Court Uses Dinner Analogies in Analyzing the Common Interest Doctrine

December 15, 2010

Companies can sometimes avoid waiving the attorney-client privilege when sharing privileged communications by entering into a “common interest” agreement before doing so. Although courts disagree about the impact of possible later adversity among the participants, some courts take a broad approach.

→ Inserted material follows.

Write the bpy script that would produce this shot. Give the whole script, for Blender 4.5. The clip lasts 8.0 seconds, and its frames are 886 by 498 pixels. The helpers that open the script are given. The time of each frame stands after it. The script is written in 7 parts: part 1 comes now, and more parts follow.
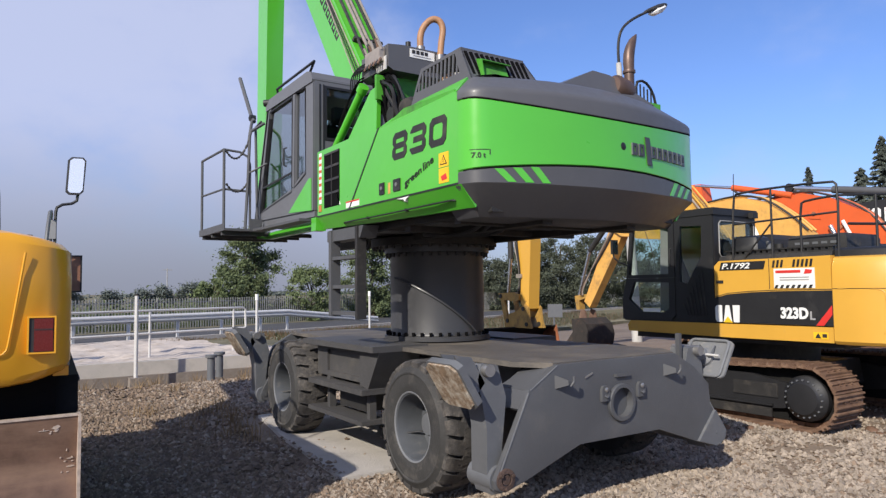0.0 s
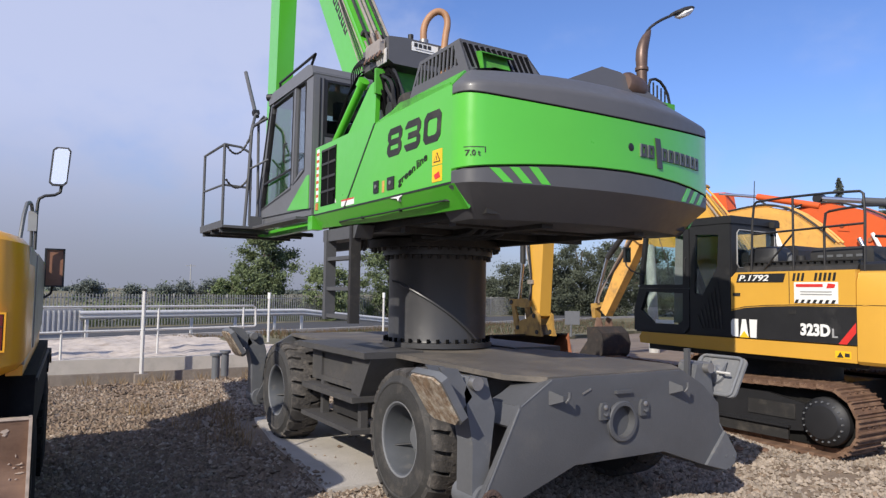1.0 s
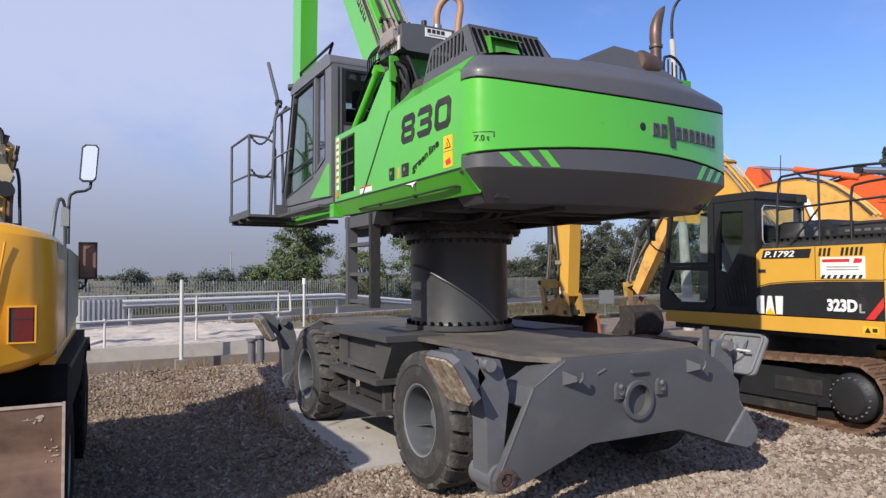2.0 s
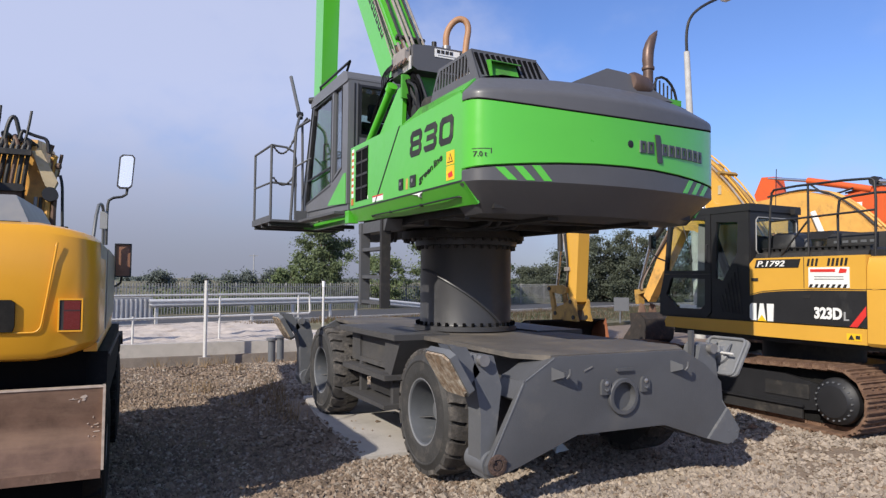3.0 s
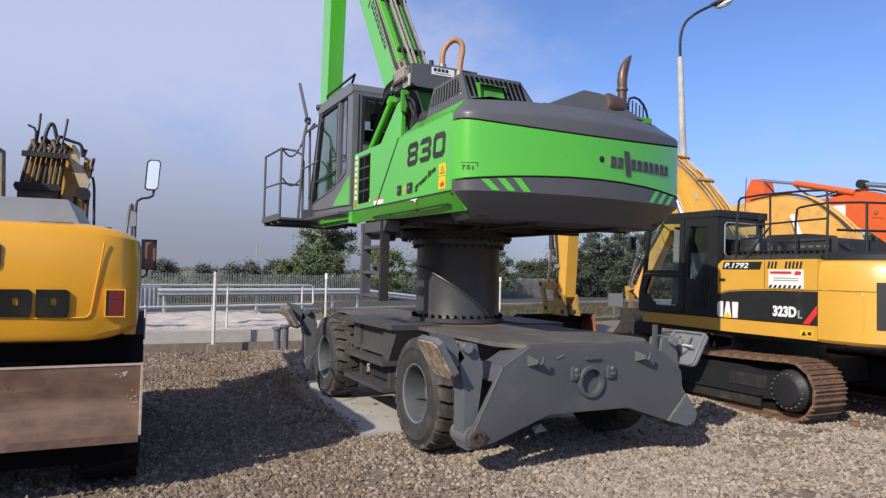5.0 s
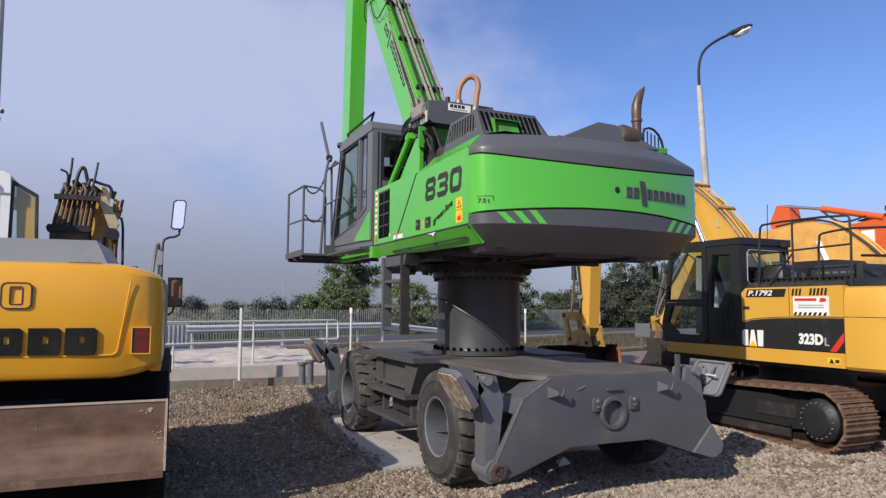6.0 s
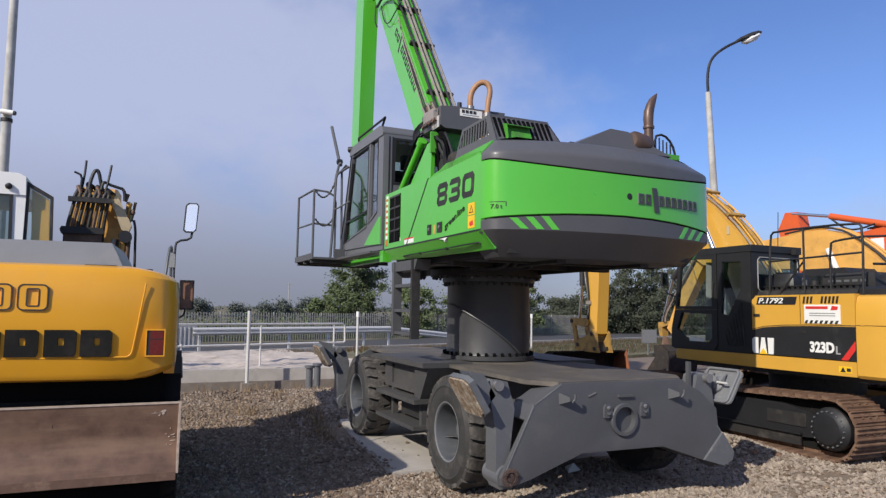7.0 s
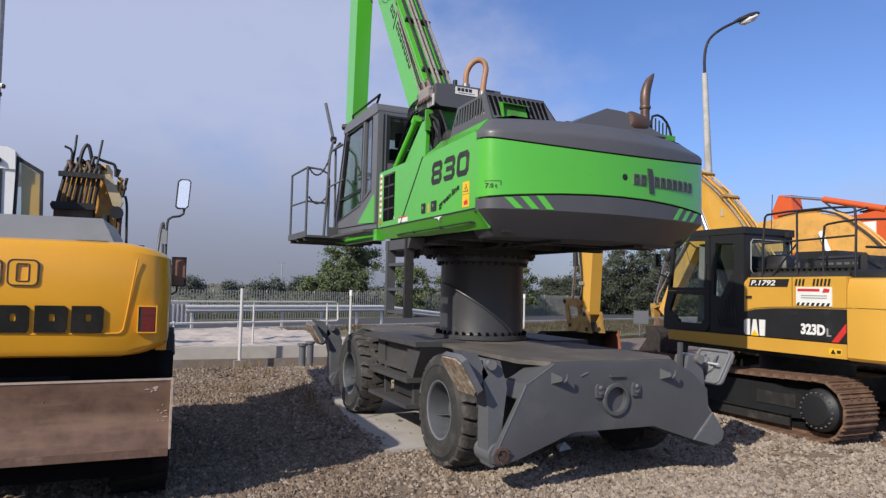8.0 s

In In re Leslie Controls, Inc., 437 B.R. 493, 497 (Bankr. D. Del. 2010), the court held that the pre-bankruptcy sharing of privileged communication among the debtor, an ad hoc committee of asbestos plaintiffs and representatives of future asbestos claimants did not cause a waiver – because they shared a “common interest” in maximizing insurance coverage. The court used two dinner analogies to explain why possible later adversity did not preclude a common interest agreement. First, the court noted that the common interest participants were working to maximize the “size of the [insurance coverage] pie,” and “[w]hether their competing interests in getting the biggest piece of pie possible prevented the application of the common interest doctrine in this case is another matter.” Id. at 500. Second, the court said: “Think of Thanksgiving. Everyone wants the biggest turkey possible (except, perhaps, the chef), but all bets are off when it’s time to wrestle over who gets a leg.” Id. at 502 n.37.

If common interest participants share a true common legal interest, the possibility of some later adversity does not necessarily doom a common interest agreement.